-- Start SUPPLIED MATERIAL --

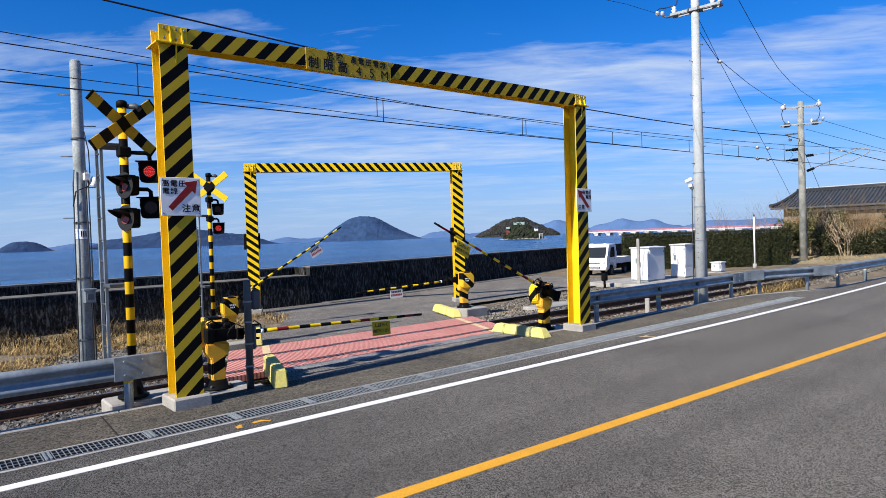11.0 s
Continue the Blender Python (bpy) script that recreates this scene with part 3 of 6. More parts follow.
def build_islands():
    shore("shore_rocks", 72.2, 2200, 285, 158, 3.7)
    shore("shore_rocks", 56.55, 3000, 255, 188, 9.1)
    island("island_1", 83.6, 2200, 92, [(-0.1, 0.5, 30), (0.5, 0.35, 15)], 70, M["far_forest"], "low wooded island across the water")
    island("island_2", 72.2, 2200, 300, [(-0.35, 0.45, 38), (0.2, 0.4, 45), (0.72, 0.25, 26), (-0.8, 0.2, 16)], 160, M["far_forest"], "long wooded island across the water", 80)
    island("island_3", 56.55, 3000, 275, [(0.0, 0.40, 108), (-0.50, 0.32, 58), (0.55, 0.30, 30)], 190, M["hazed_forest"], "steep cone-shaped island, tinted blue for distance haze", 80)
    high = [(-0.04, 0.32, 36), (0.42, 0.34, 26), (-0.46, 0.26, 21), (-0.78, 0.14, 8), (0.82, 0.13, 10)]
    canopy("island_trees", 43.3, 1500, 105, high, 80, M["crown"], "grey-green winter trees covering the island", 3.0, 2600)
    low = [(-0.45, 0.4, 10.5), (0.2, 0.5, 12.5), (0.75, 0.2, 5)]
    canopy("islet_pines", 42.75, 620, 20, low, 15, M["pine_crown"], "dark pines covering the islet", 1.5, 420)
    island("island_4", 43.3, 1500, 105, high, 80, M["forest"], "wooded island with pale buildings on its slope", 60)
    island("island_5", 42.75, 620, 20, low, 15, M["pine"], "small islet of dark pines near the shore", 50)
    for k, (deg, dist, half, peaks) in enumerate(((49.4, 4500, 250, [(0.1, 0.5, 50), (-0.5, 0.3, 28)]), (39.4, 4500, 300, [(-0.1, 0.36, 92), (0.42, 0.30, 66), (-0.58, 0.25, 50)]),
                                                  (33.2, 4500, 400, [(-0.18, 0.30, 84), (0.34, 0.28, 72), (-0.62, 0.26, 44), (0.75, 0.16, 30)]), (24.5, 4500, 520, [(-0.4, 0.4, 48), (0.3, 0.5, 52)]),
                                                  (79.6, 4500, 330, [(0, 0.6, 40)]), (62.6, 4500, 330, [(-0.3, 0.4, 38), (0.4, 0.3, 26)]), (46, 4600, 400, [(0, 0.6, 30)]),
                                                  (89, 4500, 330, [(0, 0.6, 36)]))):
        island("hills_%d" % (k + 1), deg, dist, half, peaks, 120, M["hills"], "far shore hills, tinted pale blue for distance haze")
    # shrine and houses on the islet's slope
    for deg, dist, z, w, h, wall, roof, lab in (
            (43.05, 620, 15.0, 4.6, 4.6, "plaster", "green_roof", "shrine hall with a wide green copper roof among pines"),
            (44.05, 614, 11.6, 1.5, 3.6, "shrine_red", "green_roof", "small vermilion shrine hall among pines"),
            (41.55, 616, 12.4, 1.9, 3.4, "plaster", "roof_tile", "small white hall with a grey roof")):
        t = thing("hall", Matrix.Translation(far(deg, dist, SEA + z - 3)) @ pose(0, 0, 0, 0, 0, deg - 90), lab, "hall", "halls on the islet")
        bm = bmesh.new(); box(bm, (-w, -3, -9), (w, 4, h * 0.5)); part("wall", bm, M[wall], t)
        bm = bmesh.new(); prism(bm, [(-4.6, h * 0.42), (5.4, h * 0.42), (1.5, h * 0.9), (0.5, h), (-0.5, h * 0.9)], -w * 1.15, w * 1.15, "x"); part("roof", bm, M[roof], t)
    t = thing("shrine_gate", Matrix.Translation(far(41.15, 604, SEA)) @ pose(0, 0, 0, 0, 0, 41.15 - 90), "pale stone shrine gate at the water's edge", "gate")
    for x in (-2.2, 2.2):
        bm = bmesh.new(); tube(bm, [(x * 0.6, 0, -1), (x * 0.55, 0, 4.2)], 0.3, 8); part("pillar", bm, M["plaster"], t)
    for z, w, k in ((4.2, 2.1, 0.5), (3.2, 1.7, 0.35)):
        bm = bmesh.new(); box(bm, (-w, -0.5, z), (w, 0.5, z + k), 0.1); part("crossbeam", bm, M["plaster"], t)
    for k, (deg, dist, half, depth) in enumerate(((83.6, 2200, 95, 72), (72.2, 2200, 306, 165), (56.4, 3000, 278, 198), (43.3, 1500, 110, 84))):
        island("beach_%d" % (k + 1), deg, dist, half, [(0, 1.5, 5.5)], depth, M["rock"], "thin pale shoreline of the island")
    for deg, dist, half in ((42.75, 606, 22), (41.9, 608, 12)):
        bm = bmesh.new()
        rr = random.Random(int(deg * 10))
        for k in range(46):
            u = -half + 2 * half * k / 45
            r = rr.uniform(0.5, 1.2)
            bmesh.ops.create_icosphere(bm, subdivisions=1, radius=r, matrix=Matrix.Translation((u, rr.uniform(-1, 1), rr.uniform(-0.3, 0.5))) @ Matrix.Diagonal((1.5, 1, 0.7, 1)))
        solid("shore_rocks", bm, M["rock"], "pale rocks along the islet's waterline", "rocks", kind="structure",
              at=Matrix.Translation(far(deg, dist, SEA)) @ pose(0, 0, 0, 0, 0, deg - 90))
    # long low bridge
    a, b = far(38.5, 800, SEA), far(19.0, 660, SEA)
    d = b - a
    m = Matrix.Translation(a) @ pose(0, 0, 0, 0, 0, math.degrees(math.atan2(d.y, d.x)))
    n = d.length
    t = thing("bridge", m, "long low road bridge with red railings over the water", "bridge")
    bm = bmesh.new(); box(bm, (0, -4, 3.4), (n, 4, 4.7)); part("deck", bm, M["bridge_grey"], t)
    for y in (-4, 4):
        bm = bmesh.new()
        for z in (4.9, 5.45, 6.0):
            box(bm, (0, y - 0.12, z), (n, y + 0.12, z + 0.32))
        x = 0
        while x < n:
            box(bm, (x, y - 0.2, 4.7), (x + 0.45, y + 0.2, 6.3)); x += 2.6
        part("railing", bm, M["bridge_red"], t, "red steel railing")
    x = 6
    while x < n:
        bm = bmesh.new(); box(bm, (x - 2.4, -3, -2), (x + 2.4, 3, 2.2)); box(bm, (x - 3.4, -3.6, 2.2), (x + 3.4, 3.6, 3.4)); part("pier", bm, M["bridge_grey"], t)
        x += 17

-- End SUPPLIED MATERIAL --

Repeat verbatim all the material, but not the pictures.

» OUTPUT FOR THIS EXERCISE:
11.0 s
Continue the Blender Python (bpy) script that recreates this scene with part 3 of 6. More parts follow.
def build_islands():
    shore("shore_rocks", 72.2, 2200, 285, 158, 3.7)
    shore("shore_rocks", 56.55, 3000, 255, 188, 9.1)
    island("island_1", 83.6, 2200, 92, [(-0.1, 0.5, 30), (0.5, 0.35, 15)], 70, M["far_forest"], "low wooded island across the water")
    island("island_2", 72.2, 2200, 300, [(-0.35, 0.45, 38), (0.2, 0.4, 45), (0.72, 0.25, 26), (-0.8, 0.2, 16)], 160, M["far_forest"], "long wooded island across the water", 80)
    island("island_3", 56.55, 3000, 275, [(0.0, 0.40, 108), (-0.50, 0.32, 58), (0.55, 0.30, 30)], 190, M["hazed_forest"], "steep cone-shaped island, tinted blue for distance haze", 80)
    high = [(-0.04, 0.32, 36), (0.42, 0.34, 26), (-0.46, 0.26, 21), (-0.78, 0.14, 8), (0.82, 0.13, 10)]
    canopy("island_trees", 43.3, 1500, 105, high, 80, M["crown"], "grey-green winter trees covering the island", 3.0, 2600)
    low = [(-0.45, 0.4, 10.5), (0.2, 0.5, 12.5), (0.75, 0.2, 5)]
    canopy("islet_pines", 42.75, 620, 20, low, 15, M["pine_crown"], "dark pines covering the islet", 1.5, 420)
    island("island_4", 43.3, 1500, 105, high, 80, M["forest"], "wooded island with pale buildings on its slope", 60)
    island("island_5", 42.75, 620, 20, low, 15, M["pine"], "small islet of dark pines near the shore", 50)
    for k, (deg, dist, half, peaks) in enumerate(((49.4, 4500, 250, [(0.1, 0.5, 50), (-0.5, 0.3, 28)]), (39.4, 4500, 300, [(-0.1, 0.36, 92), (0.42, 0.30, 66), (-0.58, 0.25, 50)]),
                                                  (33.2, 4500, 400, [(-0.18, 0.30, 84), (0.34, 0.28, 72), (-0.62, 0.26, 44), (0.75, 0.16, 30)]), (24.5, 4500, 520, [(-0.4, 0.4, 48), (0.3, 0.5, 52)]),
                                                  (79.6, 4500, 330, [(0, 0.6, 40)]), (62.6, 4500, 330, [(-0.3, 0.4, 38), (0.4, 0.3, 26)]), (46, 4600, 400, [(0, 0.6, 30)]),
                                                  (89, 4500, 330, [(0, 0.6, 36)]))):
        island("hills_%d" % (k + 1), deg, dist, half, peaks, 120, M["hills"], "far shore hills, tinted pale blue for distance haze")
    # shrine and houses on the islet's slope
    for deg, dist, z, w, h, wall, roof, lab in (
            (43.05, 620, 15.0, 4.6, 4.6, "plaster", "green_roof", "shrine hall with a wide green copper roof among pines"),
            (44.05, 614, 11.6, 1.5, 3.6, "shrine_red", "green_roof", "small vermilion shrine hall among pines"),
            (41.55, 616, 12.4, 1.9, 3.4, "plaster", "roof_tile", "small white hall with a grey roof")):
        t = thing("hall", Matrix.Translation(far(deg, dist, SEA + z - 3)) @ pose(0, 0, 0, 0, 0, deg - 90), lab, "hall", "halls on the islet")
        bm = bmesh.new(); box(bm, (-w, -3, -9), (w, 4, h * 0.5)); part("wall", bm, M[wall], t)
        bm = bmesh.new(); prism(bm, [(-4.6, h * 0.42), (5.4, h * 0.42), (1.5, h * 0.9), (0.5, h), (-0.5, h * 0.9)], -w * 1.15, w * 1.15, "x"); part("roof", bm, M[roof], t)
    t = thing("shrine_gate", Matrix.Translation(far(41.15, 604, SEA)) @ pose(0, 0, 0, 0, 0, 41.15 - 90), "pale stone shrine gate at the water's edge", "gate")
    for x in (-2.2, 2.2):
        bm = bmesh.new(); tube(bm, [(x * 0.6, 0, -1), (x * 0.55, 0, 4.2)], 0.3, 8); part("pillar", bm, M["plaster"], t)
    for z, w, k in ((4.2, 2.1, 0.5), (3.2, 1.7, 0.35)):
        bm = bmesh.new(); box(bm, (-w, -0.5, z), (w, 0.5, z + k), 0.1); part("crossbeam", bm, M["plaster"], t)
    for k, (deg, dist, half, depth) in enumerate(((83.6, 2200, 95, 72), (72.2, 2200, 306, 165), (56.4, 3000, 278, 198), (43.3, 1500, 110, 84))):
        island("beach_%d" % (k + 1), deg, dist, half, [(0, 1.5, 5.5)], depth, M["rock"], "thin pale shoreline of the island")
    for deg, dist, half in ((42.75, 606, 22), (41.9, 608, 12)):
        bm = bmesh.new()
        rr = random.Random(int(deg * 10))
        for k in range(46):
            u = -half + 2 * half * k / 45
            r = rr.uniform(0.5, 1.2)
            bmesh.ops.create_icosphere(bm, subdivisions=1, radius=r, matrix=Matrix.Translation((u, rr.uniform(-1, 1), rr.uniform(-0.3, 0.5))) @ Matrix.Diagonal((1.5, 1, 0.7, 1)))
        solid("shore_rocks", bm, M["rock"], "pale rocks along the islet's waterline", "rocks", kind="structure",
              at=Matrix.Translation(far(deg, dist, SEA)) @ pose(0, 0, 0, 0, 0, deg - 90))
    # long low bridge
    a, b = far(38.5, 800, SEA), far(19.0, 660, SEA)
    d = b - a
    m = Matrix.Translation(a) @ pose(0, 0, 0, 0, 0, math.degrees(math.atan2(d.y, d.x)))
    n = d.length
    t = thing("bridge", m, "long low road bridge with red railings over the water", "bridge")
    bm = bmesh.new(); box(bm, (0, -4, 3.4), (n, 4, 4.7)); part("deck", bm, M["bridge_grey"], t)
    for y in (-4, 4):
        bm = bmesh.new()
        for z in (4.9, 5.45, 6.0):
            box(bm, (0, y - 0.12, z), (n, y + 0.12, z + 0.32))
        x = 0
        while x < n:
            box(bm, (x, y - 0.2, 4.7), (x + 0.45, y + 0.2, 6.3)); x += 2.6
        part("railing", bm, M["bridge_red"], t, "red steel railing")
    x = 6
    while x < n:
        bm = bmesh.new(); box(bm, (x - 2.4, -3, -2), (x + 2.4, 3, 2.2)); box(bm, (x - 3.4, -3.6, 2.2), (x + 3.4, 3.6, 3.4)); part("pier", bm, M["bridge_grey"], t)
        x += 17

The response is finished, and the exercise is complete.